What is expected: Reproduce all the lines below exactly and omit the images.

= = = = =

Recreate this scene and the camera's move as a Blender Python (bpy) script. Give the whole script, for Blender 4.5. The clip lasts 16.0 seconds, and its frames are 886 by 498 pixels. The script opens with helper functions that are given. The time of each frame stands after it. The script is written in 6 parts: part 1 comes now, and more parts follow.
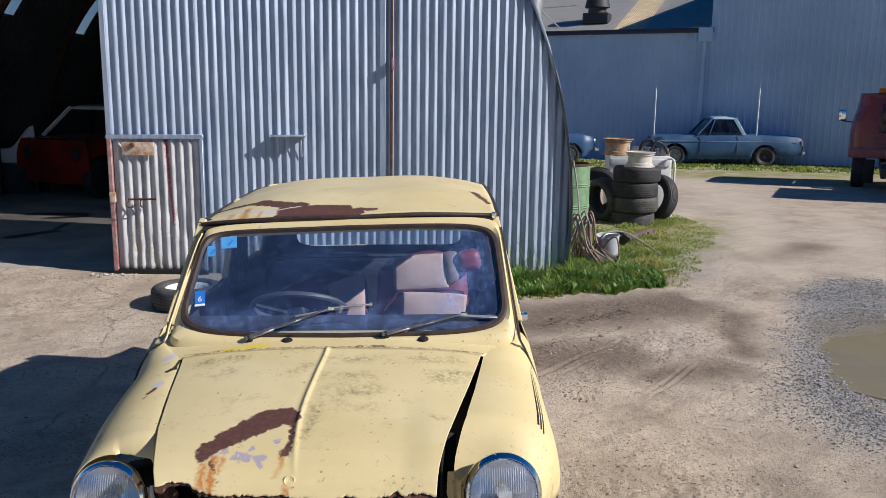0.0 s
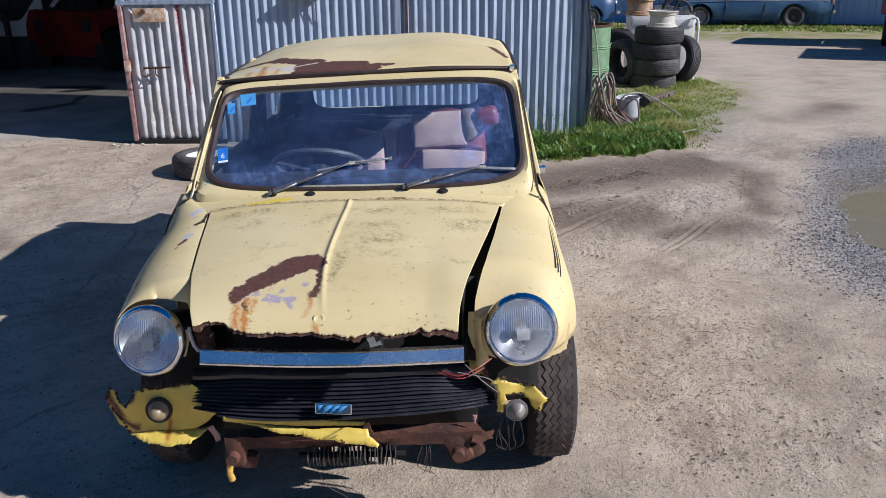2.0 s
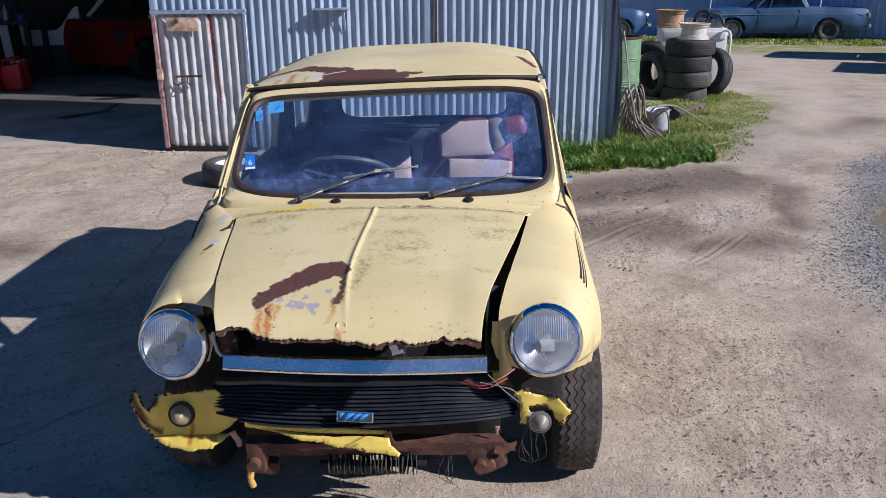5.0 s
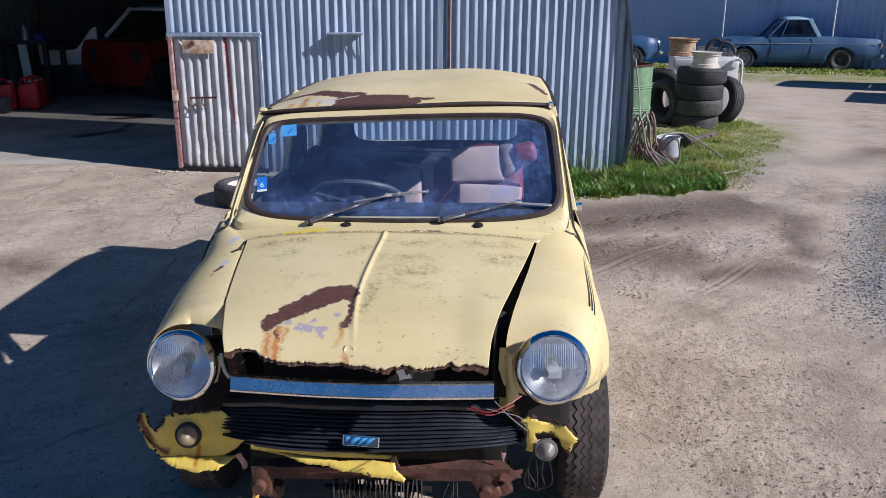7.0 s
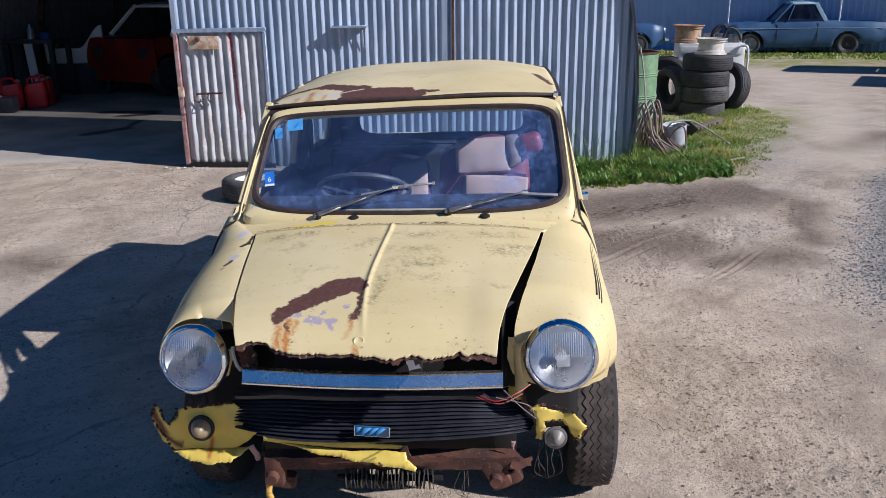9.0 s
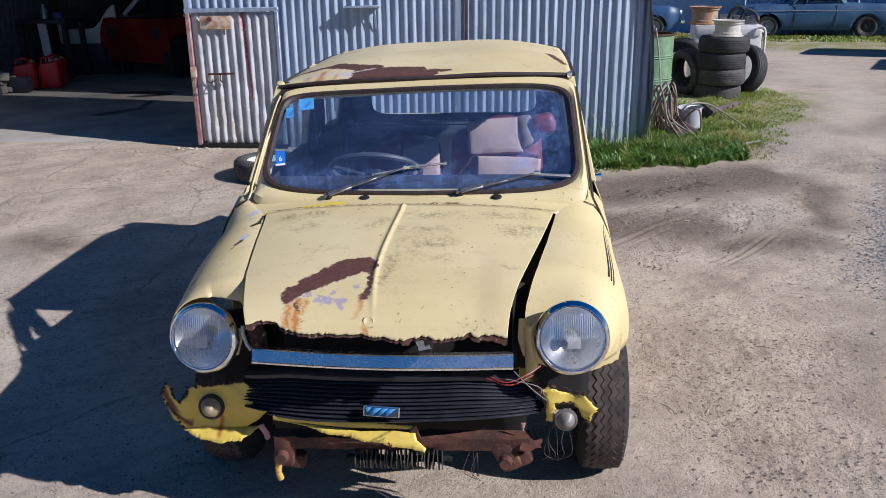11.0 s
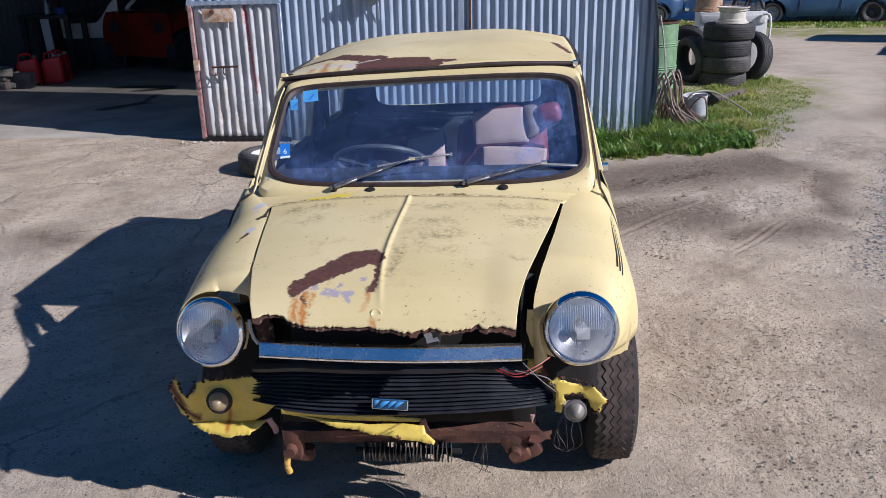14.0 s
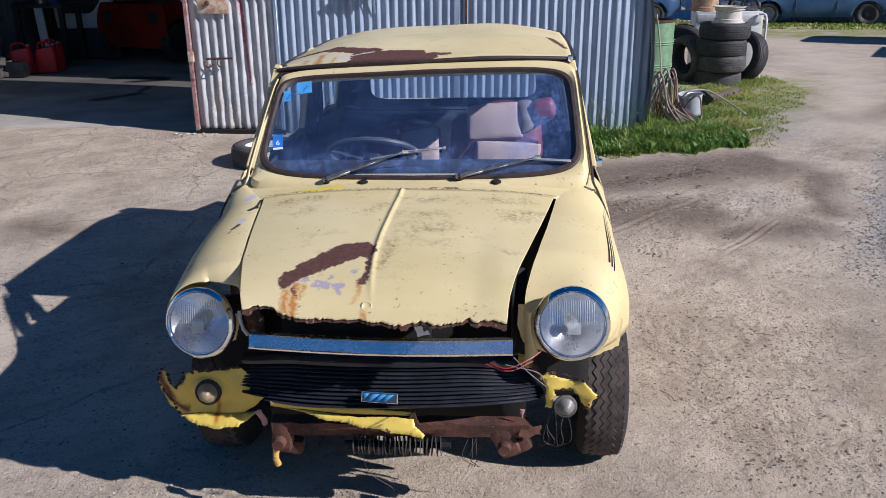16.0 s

= = = = =

Exercise response:
Recreate this scene and the camera's move as a Blender Python (bpy) script. Give the whole script, for Blender 4.5. The clip lasts 16.0 seconds, and its frames are 886 by 498 pixels. The script opens with helper functions that are given. The time of each frame stands after it. The script is written in 6 parts: part 1 comes now, and more parts follow.
0.0 s
2.0 s
5.0 s
7.0 s
9.0 s
11.0 s
14.0 s
16.0 s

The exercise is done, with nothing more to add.